>> Start ENTRIES PROVIDED

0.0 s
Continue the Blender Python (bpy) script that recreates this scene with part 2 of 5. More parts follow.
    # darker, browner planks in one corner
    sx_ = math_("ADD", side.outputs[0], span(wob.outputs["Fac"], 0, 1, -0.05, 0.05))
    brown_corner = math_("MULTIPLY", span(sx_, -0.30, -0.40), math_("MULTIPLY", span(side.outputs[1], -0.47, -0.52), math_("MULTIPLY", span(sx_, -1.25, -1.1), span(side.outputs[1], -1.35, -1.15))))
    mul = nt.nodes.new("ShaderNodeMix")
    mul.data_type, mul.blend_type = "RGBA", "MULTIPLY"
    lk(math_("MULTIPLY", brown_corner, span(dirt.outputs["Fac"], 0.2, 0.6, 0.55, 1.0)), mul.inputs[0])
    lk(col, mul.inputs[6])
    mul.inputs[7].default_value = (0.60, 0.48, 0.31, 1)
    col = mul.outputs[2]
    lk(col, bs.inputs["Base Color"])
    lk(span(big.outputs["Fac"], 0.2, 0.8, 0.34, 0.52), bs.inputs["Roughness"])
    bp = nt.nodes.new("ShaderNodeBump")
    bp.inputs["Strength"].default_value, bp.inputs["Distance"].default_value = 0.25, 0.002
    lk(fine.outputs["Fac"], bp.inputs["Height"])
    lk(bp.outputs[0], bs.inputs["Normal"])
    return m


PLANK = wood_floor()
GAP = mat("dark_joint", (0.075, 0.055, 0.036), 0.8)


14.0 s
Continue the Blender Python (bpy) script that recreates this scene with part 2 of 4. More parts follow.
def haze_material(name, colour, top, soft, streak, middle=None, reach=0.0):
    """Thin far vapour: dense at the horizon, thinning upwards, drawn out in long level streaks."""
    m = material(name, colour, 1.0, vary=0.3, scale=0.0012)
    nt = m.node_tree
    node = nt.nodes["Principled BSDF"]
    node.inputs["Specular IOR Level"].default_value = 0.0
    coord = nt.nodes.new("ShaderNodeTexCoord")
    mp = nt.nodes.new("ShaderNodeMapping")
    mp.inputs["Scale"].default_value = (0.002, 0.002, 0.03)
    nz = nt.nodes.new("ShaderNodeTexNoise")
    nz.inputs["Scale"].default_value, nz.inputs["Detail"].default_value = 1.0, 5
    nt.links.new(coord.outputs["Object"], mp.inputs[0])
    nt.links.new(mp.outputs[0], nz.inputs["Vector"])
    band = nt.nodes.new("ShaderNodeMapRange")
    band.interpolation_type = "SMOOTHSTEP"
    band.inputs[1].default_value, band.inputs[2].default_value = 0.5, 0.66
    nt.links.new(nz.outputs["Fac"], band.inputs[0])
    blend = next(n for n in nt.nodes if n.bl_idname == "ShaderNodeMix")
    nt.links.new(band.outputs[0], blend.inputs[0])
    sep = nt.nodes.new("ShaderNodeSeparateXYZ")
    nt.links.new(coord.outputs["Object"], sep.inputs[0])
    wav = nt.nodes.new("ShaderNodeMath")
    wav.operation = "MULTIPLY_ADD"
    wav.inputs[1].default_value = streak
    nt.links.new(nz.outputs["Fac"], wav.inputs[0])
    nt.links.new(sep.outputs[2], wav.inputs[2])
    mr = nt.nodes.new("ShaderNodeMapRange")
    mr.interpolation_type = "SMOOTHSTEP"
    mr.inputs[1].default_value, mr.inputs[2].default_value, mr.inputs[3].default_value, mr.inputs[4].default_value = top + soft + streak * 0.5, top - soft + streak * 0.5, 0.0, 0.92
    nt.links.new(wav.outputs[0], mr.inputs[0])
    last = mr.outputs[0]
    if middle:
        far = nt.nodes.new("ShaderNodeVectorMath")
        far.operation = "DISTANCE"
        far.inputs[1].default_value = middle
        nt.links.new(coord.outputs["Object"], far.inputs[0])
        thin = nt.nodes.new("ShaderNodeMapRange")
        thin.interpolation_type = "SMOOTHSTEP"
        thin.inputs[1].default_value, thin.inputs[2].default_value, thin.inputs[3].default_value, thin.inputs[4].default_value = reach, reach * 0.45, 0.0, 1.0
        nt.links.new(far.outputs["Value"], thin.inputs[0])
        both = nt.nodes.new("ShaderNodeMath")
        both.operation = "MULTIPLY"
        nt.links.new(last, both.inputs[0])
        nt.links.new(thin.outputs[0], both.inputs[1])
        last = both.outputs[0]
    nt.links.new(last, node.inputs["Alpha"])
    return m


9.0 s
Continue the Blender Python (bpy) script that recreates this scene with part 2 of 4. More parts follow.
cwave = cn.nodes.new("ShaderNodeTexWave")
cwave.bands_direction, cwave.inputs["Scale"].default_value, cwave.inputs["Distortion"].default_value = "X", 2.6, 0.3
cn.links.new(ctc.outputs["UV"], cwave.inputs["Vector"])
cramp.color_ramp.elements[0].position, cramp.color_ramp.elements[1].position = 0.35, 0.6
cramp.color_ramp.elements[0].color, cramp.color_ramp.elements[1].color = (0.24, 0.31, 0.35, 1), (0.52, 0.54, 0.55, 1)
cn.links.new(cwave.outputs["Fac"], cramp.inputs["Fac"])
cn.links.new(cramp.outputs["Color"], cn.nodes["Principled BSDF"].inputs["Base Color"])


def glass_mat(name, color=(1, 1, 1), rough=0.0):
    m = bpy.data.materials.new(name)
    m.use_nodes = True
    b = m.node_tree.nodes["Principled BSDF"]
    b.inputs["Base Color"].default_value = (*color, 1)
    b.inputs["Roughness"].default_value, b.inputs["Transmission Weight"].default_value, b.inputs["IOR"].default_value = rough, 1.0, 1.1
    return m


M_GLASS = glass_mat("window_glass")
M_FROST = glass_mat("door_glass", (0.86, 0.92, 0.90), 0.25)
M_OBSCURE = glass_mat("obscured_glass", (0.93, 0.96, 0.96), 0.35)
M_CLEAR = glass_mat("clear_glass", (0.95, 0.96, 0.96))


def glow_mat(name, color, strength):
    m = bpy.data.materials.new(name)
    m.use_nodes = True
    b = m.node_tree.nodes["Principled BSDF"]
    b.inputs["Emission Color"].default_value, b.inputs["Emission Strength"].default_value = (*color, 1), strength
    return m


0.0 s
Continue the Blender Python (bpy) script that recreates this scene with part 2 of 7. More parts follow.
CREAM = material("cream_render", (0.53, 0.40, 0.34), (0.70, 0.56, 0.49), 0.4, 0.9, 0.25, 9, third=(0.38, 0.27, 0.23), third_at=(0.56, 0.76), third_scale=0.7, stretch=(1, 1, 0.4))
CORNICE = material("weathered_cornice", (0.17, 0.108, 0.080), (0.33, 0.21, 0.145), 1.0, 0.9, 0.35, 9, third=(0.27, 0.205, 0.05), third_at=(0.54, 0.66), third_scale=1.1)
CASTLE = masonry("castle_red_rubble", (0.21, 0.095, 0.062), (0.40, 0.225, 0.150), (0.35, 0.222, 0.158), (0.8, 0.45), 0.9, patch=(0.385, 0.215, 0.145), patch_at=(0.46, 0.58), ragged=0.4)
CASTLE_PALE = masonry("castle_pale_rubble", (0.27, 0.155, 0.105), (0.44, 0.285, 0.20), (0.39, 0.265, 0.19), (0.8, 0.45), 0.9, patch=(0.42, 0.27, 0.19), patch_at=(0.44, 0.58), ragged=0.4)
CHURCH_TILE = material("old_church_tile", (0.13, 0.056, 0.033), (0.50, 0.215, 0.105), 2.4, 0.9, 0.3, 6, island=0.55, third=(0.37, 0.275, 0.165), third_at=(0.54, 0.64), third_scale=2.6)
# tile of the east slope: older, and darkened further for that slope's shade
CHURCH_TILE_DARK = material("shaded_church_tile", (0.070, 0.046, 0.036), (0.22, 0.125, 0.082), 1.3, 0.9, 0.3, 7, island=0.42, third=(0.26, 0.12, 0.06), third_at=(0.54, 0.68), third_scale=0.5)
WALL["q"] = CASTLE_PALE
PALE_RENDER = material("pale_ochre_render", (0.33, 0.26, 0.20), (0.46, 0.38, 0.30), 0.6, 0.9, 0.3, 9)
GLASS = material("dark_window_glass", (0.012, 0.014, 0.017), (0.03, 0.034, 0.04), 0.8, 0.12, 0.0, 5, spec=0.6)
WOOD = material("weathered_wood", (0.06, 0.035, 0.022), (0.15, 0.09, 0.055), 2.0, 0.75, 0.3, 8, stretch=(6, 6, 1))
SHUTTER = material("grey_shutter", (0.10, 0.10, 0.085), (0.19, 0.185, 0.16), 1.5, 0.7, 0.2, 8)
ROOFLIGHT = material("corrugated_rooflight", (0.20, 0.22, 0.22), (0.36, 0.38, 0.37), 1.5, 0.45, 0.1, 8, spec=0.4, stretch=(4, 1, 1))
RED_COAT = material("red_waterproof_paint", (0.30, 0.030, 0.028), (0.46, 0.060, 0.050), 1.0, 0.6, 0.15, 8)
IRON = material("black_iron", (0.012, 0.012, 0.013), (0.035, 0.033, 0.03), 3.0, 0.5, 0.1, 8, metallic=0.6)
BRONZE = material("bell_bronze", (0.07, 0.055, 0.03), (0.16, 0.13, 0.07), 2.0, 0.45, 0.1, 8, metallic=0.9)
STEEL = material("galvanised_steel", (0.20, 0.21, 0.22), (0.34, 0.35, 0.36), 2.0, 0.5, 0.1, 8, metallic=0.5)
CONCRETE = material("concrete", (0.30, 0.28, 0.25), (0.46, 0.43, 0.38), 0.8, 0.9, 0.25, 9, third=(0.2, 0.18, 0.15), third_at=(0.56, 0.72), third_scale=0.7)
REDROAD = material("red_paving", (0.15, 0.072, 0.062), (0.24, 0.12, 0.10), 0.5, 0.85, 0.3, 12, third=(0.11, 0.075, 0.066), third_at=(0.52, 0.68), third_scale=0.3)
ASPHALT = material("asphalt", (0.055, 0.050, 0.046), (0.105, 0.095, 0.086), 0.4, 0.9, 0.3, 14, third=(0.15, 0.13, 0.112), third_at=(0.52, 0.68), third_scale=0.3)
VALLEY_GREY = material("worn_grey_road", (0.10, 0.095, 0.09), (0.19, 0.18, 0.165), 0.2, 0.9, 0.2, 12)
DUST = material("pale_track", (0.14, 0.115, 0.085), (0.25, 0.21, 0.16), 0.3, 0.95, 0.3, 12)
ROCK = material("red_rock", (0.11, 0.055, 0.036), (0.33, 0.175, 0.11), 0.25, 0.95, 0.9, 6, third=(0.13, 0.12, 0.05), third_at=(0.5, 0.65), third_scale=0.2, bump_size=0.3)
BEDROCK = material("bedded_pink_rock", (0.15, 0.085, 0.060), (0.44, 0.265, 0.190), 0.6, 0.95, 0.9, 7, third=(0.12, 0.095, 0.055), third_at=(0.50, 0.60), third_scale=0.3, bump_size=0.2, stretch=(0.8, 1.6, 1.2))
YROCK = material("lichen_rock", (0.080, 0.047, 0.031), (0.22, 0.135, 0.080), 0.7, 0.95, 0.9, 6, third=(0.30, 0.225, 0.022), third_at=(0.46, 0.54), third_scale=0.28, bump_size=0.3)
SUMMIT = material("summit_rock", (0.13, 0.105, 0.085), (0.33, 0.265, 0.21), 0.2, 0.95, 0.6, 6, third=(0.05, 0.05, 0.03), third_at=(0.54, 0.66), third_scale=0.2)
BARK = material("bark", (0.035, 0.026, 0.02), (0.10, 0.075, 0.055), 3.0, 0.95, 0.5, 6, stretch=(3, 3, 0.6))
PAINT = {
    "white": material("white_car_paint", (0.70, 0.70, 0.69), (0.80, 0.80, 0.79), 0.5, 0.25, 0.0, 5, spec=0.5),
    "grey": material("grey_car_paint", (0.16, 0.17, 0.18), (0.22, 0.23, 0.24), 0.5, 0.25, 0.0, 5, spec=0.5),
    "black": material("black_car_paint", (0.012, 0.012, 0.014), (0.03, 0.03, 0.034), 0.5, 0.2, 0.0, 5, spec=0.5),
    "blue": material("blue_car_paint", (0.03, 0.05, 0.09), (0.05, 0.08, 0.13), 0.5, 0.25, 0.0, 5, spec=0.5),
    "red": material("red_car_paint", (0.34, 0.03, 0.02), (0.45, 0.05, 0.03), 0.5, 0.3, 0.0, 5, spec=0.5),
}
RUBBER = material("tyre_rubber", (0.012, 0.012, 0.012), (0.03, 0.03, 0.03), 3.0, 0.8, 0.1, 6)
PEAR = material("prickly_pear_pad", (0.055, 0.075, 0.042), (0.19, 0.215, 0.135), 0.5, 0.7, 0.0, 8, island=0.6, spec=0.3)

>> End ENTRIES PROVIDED

Look over the records above and copy each line that includes the string "Python".

_RESULT FOR THIS TASK:_
Continue the Blender Python (bpy) script that recreates this scene with part 2 of 5. More parts follow.
Continue the Blender Python (bpy) script that recreates this scene with part 2 of 4. More parts follow.
Continue the Blender Python (bpy) script that recreates this scene with part 2 of 4. More parts follow.
Continue the Blender Python (bpy) script that recreates this scene with part 2 of 7. More parts follow.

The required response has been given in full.